В 1980 году Бурков покидает Театр Станиславского, на этот раз навсегда. Он уходит к Ефремову во МХАТ. Он думает, что идет туда уже не на правах плебея, каким он был десять лет назад, а в ранге признанной звезды советского театра и кино. И внешне это находит подтверждение: за этот переход его удостаивают звания заслуженного артиста РСФСР. Сам Бурков считает, что эту награду он заслужил честным трудом, но чиновники от искусства думают иначе: это звание всего лишь аванс, который он обязан отработать. Например, сыграть рабочего Бутузова в пьесе о Ленине «Так победим!», приуроченной к XXVI съезду партии. На премьеру спектакля приезжает все Политбюро во главе с Брежневым. Бурков этот приезд потом проклял, поскольку заработал микроинфаркт. Генсек тогда был уже сильно нездоров: не только плохо ходил, но и плохо слышал. И когда во время спектакля у него отказал слуховой аппарат и он на весь зал стал переспрашивать у своих товарищей, что происходит на сцене, актерам пришлось не только подходить к краю сцены, чтобы быть поближе к правительственной ложе, но и кричать свой текст чуть ли не во все горло. Бурков тоже надрывался вместе со всеми, но сердце потом разболелось только у него одного.
Почти четыре года Бурков работал у Ефремова, но подлинным творчеством это назвать было трудно – одни разочарования. Ефремов на людях хвалил Буркова, даже в гости его к себе неоднократно приглашал, однако больших ролей не давал. Было видно, что мнение о Буркове у него осталось то еще, с конца шестидесятых: хохмач и выпивоха по жизни, в искусстве – актер-простак. Буркова это откровенно обижало. Он наконец осознал, что во МХАТ его взяли не как звезду, а как актера второго плана. А ему-то казалось, что с этим статусом он давно распрощался!

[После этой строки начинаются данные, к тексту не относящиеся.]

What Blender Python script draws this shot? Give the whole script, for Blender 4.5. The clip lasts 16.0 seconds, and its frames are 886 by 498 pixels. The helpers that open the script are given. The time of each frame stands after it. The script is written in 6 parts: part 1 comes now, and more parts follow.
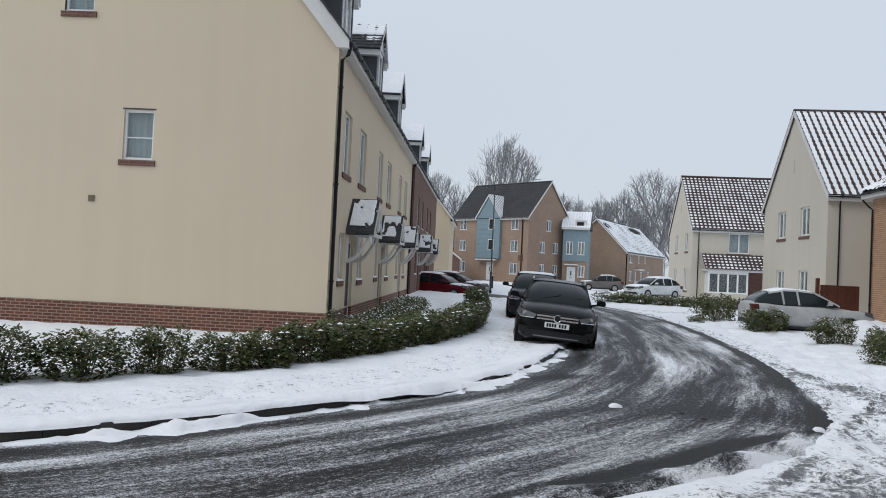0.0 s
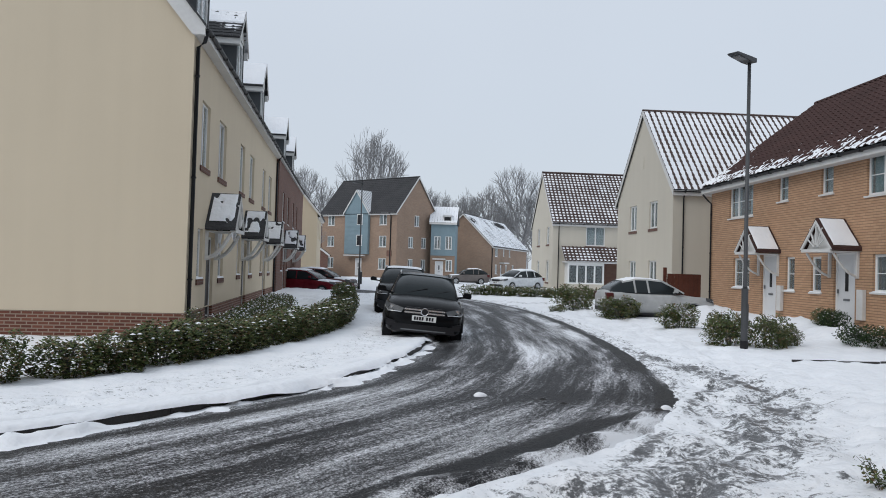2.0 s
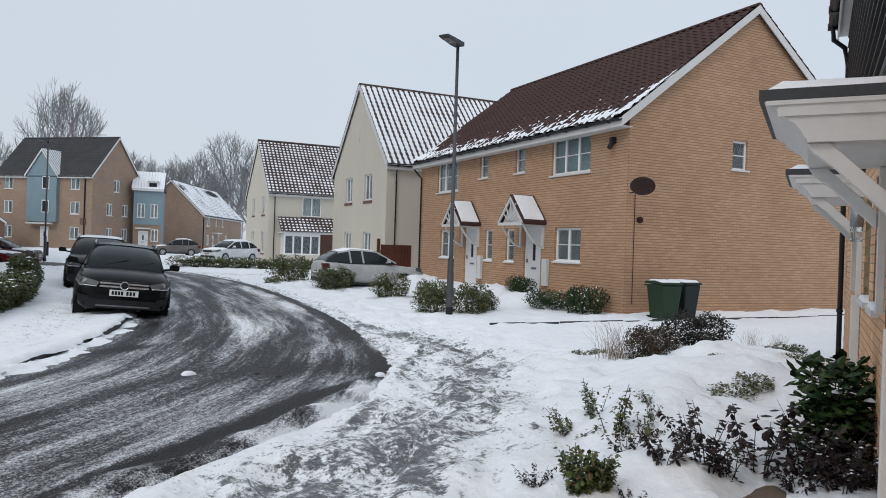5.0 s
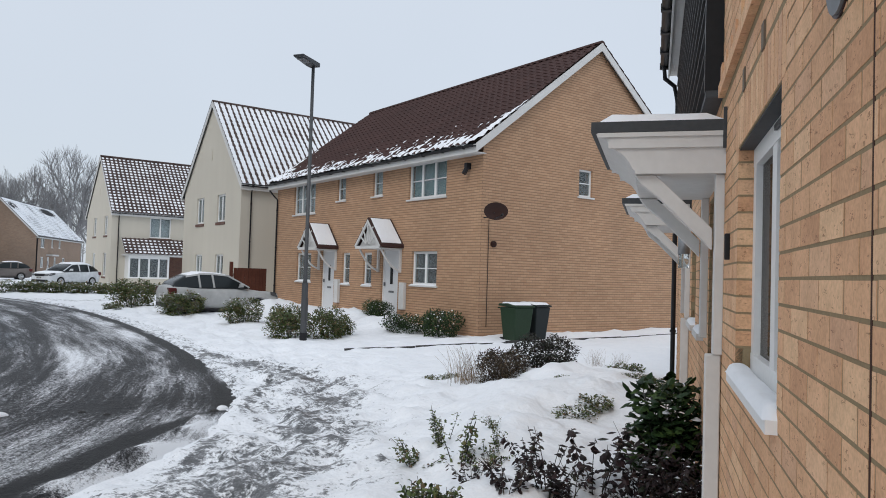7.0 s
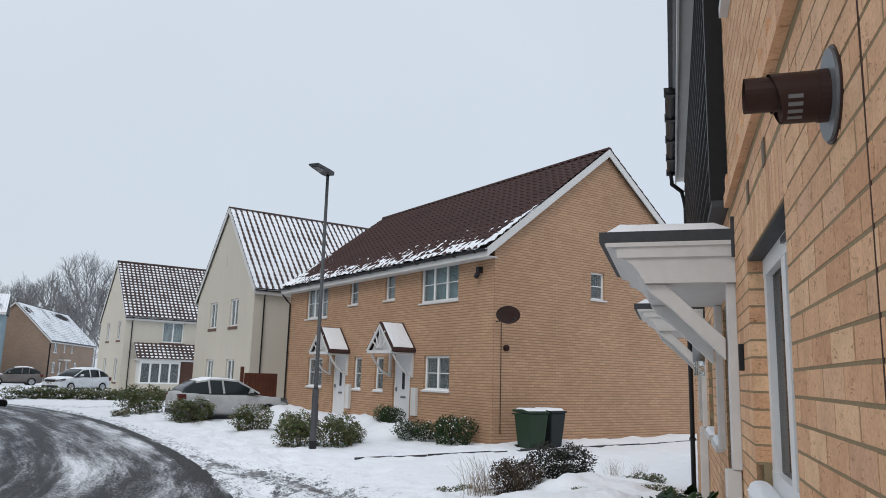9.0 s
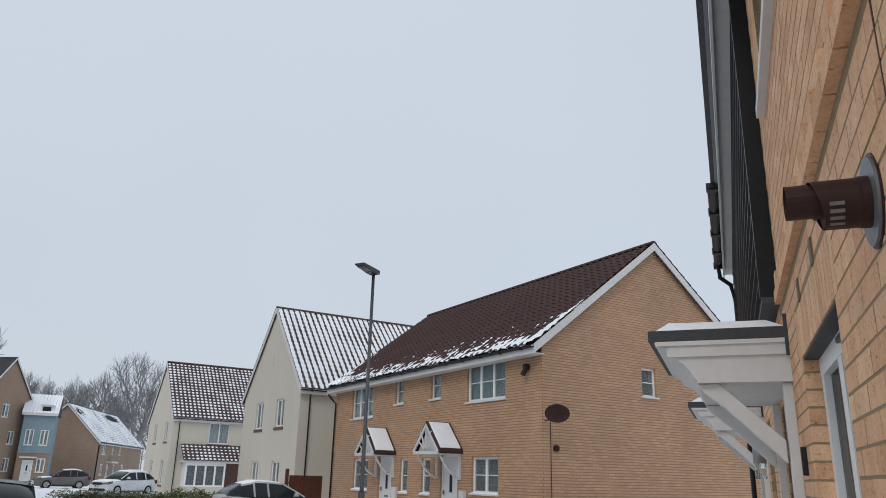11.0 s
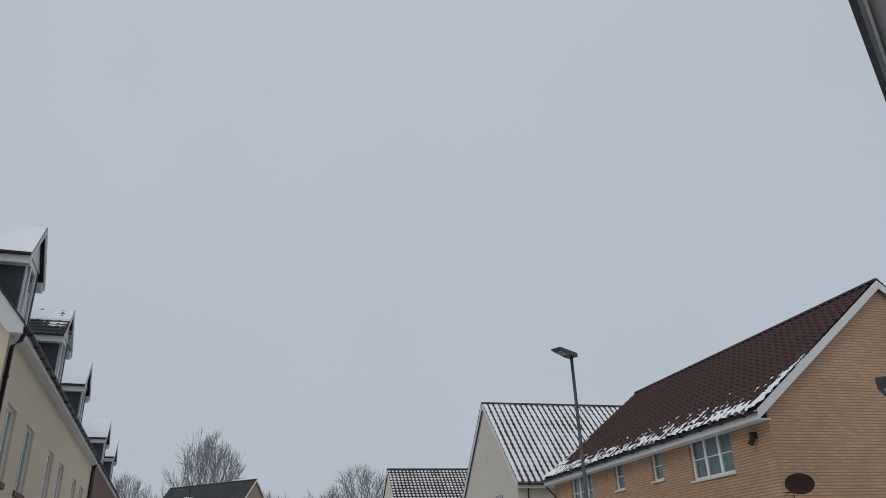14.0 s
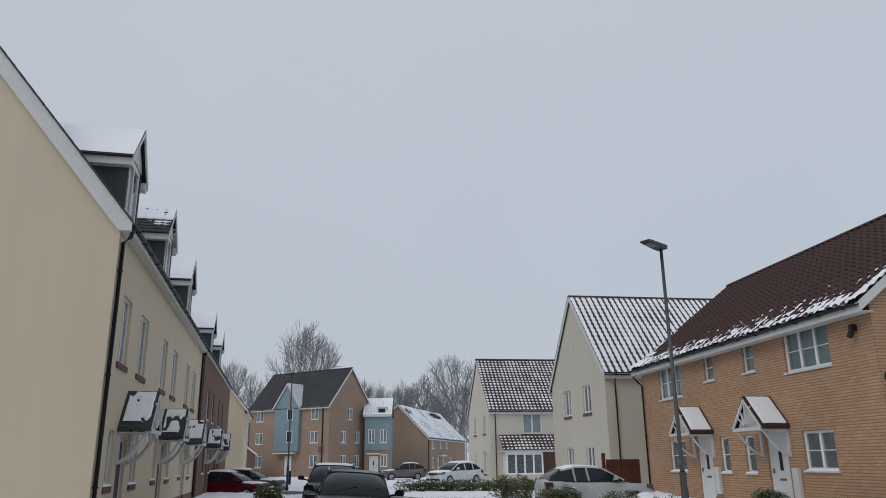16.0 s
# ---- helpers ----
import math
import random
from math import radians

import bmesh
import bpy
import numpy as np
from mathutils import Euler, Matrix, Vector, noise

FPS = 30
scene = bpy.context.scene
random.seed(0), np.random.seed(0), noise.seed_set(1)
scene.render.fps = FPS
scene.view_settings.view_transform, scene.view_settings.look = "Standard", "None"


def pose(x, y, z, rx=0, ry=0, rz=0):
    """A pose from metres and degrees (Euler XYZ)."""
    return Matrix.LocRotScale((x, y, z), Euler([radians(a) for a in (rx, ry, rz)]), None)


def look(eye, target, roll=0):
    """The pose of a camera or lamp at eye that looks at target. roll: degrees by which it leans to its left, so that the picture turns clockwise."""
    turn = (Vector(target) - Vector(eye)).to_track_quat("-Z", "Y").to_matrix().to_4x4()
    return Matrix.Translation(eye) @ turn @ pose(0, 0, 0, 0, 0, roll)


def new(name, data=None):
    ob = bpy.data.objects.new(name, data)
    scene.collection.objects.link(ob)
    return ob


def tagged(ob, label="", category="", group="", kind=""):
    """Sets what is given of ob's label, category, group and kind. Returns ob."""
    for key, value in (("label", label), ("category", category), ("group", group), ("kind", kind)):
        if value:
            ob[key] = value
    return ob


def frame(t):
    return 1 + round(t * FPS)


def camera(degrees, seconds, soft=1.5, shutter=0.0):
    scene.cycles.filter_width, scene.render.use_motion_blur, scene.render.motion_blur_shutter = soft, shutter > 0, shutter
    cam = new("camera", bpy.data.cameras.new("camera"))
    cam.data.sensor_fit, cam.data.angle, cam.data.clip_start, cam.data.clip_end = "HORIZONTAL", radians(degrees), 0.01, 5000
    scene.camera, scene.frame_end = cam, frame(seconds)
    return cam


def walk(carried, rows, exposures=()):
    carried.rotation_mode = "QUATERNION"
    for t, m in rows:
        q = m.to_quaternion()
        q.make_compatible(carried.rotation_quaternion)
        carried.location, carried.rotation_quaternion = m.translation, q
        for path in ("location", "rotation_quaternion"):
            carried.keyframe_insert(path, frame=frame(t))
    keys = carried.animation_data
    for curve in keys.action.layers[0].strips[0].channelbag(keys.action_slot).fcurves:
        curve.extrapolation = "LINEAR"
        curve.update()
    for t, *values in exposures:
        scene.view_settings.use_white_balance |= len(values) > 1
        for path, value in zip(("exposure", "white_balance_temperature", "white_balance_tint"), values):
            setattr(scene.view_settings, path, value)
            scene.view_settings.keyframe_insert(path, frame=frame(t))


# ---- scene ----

Во МХАТе Бурков видел людей, которые были гораздо слабее его и по таланту, и по уму, но эти актеры удостаивались главных ролей, высоких ставок, и даже звания им присваивали раньше, чем другим. Эта несправедливость ранила Буркова так же, как когда-то в детстве ранили насмешки его приятелей, которые в отличие от него книг вообще не читали, но имели смелость числить его в дураках. В итоге Бурков ушел в Театр Пушкина. В театр, который никогда не ходил в фаворитах, но где Бурков был абсолютно спокоен за свое реноме: здесь ему унижение не грозило.
В кино дела обстояли получше. Бурков снялся еще в нескольких фильмах, причем в двух из них ему достались главные роли: в картинах «Отставной козы барабанщик» (1982) и телесериале «Профессия – следователь» (1983). Особенно он гордится работой в последнем, где ему пришлось играть роль полковника милиции Антонова. В исполнении Буркова это был непохожий на большинство расхожих киношных образов герой – этакий уставший милиционер-философ. Но вот ведь парадокс: если Буркову эта роль нравилась, то большинство зрителей упорно продолжали ассоциировать его с Мишей из «Иронии судьбы». И всерьез считали его актером исключительно одного режиссера – Эльдара Рязанова. Бурков действительно любил этого признанного мастера советского кинематографа, но сложностей в их взаимоотношениях тоже хватало. Например, Бурков мечтал сыграть главную роль в его картине «О бедном гусаре замолвите слово» (1981), а Рязанов выбрал другого актера – Евгения Леонова. А в «Жестоком романсе» (1984) Бурков играл Робинзона, но от сыгранного мало что осталось – многое улетело в корзину.